The Misano reference is, specifically, to do with the carbon fibre chassis, which had a spectacular public debut in tester Dani Pedrosa's hands at the San Marino Grand Prix and was quickly rubberstamped for use by the works riders, too.

"We're still on the very first model of the carbon fibre chassis, we haven't touched anything there," Miller said.

"So I think something needs to be done, either there or even the swingarm length, we're maxed out in the back end of the bike. So... for sure we need to keep trying to develop it."

It is surprising to hear of under-development from a works KTM rider, given the firm's reputation not-too-long ago for bringing so much to try that riders hinted at disorientation. 

KTM seemed keen to consciously move away from that in favour of consolidation, to the point where you have to wonder whether it has over-corrected - although Miller "wouldn't say" that.

"We haven't had an update for a long time, for sure," agreed Binder, but for him too it wasn't a question of an overly-conservative development approach.

"I think more than anything we need a clear understanding of which direction to go in," he insisted instead.

It's a vague answer - but it's one that makes sense in the wider context of Binder and KTM's season. For a stretch there, it felt like there was a different theory being floated as to what was really holding the RC16 back - the new-for-2024 Pirelli rubber being laid down en masse by Moto2 before Sunday's MotoGP race was one such idea (as Binder felt grip counter-intuitively peaked on Fridays), while the new Michelin rear and the fact KTM wasn't exploiting it as well as others was another.

There was also rear vibration, reported by all four regulars but really at various points.

"We've been playing a lot with the balances this weekend," Binder said of his German GP, "and finally we did things that we've never done before, which don't really make sense - and it makes the bike a bit better. "So, clearly we need to understand things a little bit better, then they can bring the parts to help us."

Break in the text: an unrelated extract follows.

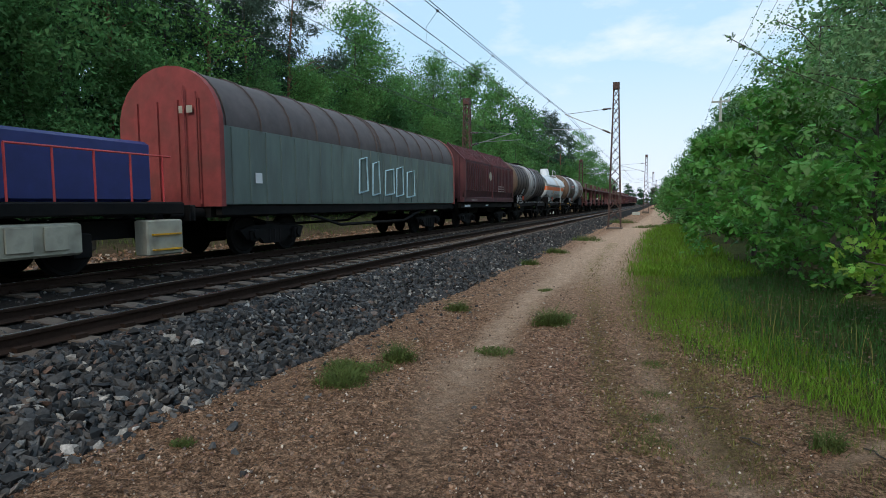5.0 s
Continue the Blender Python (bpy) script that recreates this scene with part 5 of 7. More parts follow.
def build_engine():
    L, W = 15.1, 1.47
    t = vehicle("electric_locomotive", "blue and navy electric locomotive with ribbed sides and lit lamps", "locomotive", 0.0)
    # body: lower blue, upper navy, roof slopes in grey
    def shell(z0, z1, w0, w1, f0, f1):
        mb = MB()
        vs = []
        for z, w, f in ((z0, w0, f0), (z1, w1, f1)):
            c = 0.1
            vs += [(-w + c, f, z), (w - c, f, z), (w, f + c * 1.3, z), (w, L - f - c * 1.3, z), (w - c, L - f, z), (-w + c, L - f, z), (-w, L - f - c * 1.3, z), (-w, f + c * 1.3, z)]
        fs = [(i, (i + 1) % 8, 8 + (i + 1) % 8, 8 + i) for i in range(8)] + [tuple(range(7, -1, -1)), tuple(range(8, 16))]
        return mb.add(vs, fs)
    body = part("body", shell(0.98, 2.38, W, W, 0.06, 0.0), "blue", t, "bright blue lower body", smooth=0)
    upper = part("upper_body", shell(2.38, 3.62, W, W - 0.06, 0.0, 0.16), "navy", t, "dark navy upper body", smooth=0)
    part("roof", MB().prism_y([(-1.42, 3.62), (1.42, 3.62), (1.15, 3.9), (0.7, 3.95), (-0.7, 3.95), (-1.15, 3.9)], 0.45, L - 0.45), "roof_dark", t, "grey sloped roof", smooth=0)
    for e in (0, 1):
        q = [(0.17, 3.62), (0.46, 3.62), (0.46, 3.95), (0.3, 3.88)]
        part("roof_front", MB().prism_x(q if e == 0 else [(L - y, z) for y, z in q[::-1]], -1.2, 1.2), "navy", t, "dark navy front of the roof")
    for ya in (0.1, L - 0.22):
        part("roof_edge", MB().box(-1.38, 1.38, ya + 0.06, ya + 0.16, 3.61, 3.7, 0.03), "navy", t)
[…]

The RC16 has a potent engine. It's good on the brakes, which has been a shortcut to results when combined with it being great off the line - because even when the pace wasn't there riders have been able to just grit their teeth and hang on to a spot by being impossible to overtake.

Miller reckons it's aerodynamically sound, too. And yet, in his words, it still needs "a bit of everything", which translates to more grip and more turning - which, in a way, is indeed everything.

"Just a matter of working out what we need to do to get a bit more turning, a bit more grip. Both on the front and rear. Go faster, brake later, get on the gas earlier, hopefully carry more corner speed - it's like that, innit?" he laughed.

It's always a compromise, and KTM sounds like it hasn't been finding the right compromise. Those early-season rear grip-sapping vibration issues made way at the Sachsenring (logically given the high grip level) for understeer, potentially induced by the over-powered rear pushing the front.

Both Binder and Miller found ways to mitigate that issue in Germany, but it came at the expense of other things. 

All that, though, wouldn't be such a drama if the bike was running up front. It isn't, in anyone's hands, even if it's probably better than the one-two punch of Assen and the Sachsenring has suggested.

For a manufacturer that is likely to have a title challenge-ready rider on its hands in 2025 in the ascendant Acosta, even a bike that occasionally snipes wins and podiums isn't really enough. Right now, the RC16 isn't even doing that.